▶ [Items from a dataset]
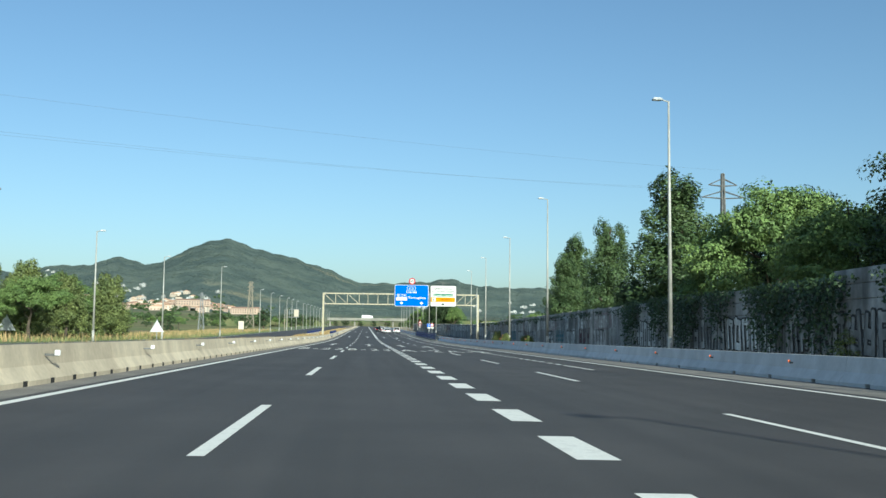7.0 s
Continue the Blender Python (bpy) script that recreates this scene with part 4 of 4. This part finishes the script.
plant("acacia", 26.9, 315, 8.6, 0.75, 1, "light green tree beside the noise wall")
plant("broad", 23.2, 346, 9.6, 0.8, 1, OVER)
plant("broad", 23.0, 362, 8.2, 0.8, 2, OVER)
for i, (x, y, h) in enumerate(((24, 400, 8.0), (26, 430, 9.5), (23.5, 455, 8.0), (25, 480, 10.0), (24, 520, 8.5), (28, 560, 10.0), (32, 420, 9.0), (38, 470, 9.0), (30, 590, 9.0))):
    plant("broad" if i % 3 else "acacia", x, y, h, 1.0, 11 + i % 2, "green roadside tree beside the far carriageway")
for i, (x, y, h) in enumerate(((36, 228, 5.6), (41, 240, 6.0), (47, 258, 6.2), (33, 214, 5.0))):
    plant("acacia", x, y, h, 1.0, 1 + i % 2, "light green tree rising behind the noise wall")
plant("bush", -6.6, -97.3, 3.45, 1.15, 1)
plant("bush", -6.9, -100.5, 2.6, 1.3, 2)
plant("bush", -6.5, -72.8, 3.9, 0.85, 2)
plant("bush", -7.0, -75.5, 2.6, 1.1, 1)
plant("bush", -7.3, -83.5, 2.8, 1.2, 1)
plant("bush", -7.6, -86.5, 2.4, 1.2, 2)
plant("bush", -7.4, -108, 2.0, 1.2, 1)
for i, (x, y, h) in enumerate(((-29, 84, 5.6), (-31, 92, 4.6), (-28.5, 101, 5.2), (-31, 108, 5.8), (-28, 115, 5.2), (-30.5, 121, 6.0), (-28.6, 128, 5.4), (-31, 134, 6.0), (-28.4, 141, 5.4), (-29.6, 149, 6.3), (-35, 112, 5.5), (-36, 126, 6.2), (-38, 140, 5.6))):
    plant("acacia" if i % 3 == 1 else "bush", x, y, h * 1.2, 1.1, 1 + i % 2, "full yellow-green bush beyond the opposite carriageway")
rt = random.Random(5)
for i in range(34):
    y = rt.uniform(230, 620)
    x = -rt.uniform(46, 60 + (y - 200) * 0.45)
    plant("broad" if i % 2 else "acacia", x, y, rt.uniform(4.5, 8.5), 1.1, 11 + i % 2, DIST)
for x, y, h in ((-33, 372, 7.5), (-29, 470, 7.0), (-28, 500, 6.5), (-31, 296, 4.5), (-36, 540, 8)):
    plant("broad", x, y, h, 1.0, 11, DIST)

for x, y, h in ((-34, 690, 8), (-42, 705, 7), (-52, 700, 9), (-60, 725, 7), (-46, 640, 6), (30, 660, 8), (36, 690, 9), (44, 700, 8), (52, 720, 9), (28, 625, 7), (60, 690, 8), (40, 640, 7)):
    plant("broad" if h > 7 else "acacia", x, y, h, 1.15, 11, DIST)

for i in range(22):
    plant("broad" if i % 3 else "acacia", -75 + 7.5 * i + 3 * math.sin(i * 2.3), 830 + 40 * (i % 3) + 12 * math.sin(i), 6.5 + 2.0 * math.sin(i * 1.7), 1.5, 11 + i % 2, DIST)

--

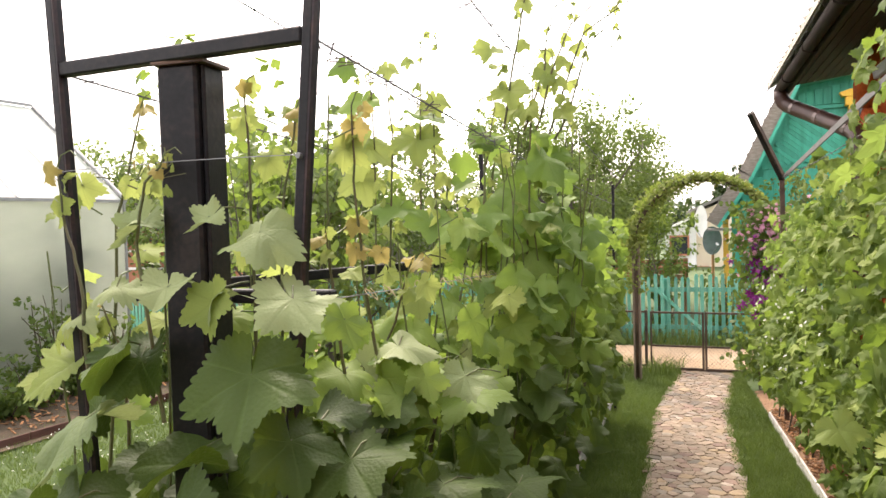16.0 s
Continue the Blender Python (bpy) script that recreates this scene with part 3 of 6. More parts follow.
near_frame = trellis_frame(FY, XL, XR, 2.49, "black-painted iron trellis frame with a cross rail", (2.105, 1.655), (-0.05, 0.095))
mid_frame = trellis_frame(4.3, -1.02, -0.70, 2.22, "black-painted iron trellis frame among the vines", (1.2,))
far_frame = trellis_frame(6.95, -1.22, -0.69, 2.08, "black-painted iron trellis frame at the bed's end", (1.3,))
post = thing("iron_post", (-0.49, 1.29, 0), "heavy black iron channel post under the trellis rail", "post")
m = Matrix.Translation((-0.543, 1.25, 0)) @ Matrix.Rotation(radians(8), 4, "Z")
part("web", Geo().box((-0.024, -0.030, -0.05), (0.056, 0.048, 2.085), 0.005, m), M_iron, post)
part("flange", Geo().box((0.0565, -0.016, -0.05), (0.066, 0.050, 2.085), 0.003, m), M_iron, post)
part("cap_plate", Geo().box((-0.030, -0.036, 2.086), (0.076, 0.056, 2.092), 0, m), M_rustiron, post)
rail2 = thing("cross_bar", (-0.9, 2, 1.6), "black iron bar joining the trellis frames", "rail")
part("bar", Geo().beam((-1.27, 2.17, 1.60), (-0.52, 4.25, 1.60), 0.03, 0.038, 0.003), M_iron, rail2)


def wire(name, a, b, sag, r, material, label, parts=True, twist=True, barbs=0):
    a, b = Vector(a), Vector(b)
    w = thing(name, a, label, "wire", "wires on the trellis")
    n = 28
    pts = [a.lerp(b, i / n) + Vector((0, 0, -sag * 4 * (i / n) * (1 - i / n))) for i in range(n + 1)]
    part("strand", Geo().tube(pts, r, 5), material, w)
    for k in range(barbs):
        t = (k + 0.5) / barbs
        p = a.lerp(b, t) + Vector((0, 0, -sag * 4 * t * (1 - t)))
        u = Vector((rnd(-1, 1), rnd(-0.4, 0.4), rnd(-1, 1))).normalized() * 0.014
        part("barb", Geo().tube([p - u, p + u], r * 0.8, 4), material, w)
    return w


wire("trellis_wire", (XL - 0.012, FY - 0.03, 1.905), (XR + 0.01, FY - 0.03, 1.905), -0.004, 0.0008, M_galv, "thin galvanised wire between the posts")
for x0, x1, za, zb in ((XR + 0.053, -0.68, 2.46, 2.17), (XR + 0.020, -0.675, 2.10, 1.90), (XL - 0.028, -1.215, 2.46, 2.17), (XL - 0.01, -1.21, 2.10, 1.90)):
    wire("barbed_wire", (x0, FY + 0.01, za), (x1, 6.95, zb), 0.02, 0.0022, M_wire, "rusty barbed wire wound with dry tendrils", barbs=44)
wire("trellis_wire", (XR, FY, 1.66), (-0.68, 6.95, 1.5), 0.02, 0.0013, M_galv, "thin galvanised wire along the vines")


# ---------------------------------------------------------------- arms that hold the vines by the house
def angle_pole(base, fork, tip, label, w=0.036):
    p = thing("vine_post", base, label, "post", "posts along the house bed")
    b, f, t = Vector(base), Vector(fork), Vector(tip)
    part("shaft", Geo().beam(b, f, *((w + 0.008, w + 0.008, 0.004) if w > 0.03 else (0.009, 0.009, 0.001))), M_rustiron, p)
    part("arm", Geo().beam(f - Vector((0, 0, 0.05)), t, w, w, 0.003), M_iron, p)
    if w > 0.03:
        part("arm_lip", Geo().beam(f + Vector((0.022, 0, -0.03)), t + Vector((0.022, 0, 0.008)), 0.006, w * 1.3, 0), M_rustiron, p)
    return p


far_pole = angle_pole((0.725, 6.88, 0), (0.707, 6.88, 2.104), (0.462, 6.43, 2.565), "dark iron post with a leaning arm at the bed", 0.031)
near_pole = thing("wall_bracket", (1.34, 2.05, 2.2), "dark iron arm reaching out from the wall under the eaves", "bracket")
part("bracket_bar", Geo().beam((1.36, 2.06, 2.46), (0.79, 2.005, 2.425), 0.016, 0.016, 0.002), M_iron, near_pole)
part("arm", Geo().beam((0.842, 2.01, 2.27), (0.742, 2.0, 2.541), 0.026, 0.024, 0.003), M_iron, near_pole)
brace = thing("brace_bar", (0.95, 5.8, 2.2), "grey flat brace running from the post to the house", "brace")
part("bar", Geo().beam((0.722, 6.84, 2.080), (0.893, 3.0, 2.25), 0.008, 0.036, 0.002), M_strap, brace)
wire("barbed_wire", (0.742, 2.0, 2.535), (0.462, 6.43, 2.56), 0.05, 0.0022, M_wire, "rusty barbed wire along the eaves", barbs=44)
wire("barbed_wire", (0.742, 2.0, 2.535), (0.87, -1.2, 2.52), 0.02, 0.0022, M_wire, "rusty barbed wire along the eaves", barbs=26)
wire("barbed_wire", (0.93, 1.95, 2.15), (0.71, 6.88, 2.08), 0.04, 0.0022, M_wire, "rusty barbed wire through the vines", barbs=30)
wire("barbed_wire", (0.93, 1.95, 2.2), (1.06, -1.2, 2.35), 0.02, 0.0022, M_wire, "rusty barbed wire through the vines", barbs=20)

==

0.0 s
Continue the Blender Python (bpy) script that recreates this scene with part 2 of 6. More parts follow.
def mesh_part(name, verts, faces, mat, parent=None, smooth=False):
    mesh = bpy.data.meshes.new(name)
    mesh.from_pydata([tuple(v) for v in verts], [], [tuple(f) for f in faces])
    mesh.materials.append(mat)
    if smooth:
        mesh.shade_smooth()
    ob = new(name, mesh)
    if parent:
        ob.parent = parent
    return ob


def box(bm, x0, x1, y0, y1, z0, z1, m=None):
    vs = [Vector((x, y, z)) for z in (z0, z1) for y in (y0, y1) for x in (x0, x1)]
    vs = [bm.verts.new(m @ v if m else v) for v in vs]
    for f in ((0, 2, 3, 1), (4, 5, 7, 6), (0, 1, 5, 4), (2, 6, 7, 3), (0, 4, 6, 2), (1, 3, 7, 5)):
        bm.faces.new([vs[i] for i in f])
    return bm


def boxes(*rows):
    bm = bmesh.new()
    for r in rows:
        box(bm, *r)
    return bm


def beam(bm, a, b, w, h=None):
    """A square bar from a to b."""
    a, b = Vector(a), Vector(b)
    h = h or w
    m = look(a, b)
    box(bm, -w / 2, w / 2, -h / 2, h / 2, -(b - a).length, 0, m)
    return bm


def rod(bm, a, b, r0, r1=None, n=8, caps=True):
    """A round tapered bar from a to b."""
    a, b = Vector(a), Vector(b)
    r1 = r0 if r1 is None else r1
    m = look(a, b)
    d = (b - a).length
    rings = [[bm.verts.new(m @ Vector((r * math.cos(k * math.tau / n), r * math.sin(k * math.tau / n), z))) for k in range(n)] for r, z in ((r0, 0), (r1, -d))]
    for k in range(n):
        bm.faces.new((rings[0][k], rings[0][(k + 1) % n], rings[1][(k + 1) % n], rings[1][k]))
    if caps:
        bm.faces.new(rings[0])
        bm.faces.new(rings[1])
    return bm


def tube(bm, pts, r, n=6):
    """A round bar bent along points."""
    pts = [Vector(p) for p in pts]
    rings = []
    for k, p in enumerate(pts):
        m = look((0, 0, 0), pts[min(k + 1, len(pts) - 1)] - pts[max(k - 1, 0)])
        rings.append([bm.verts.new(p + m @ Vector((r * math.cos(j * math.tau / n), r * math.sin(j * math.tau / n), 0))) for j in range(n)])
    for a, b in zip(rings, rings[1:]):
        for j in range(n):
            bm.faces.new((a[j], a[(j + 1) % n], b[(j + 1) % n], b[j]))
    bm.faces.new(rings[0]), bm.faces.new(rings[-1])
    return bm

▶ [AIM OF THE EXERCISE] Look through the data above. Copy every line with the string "this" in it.

▶ [FINISHED ANSWER]
Continue the Blender Python (bpy) script that recreates this scene with part 4 of 4. This part finishes the script.
Continue the Blender Python (bpy) script that recreates this scene with part 3 of 6. More parts follow.
Continue the Blender Python (bpy) script that recreates this scene with part 2 of 6. More parts follow.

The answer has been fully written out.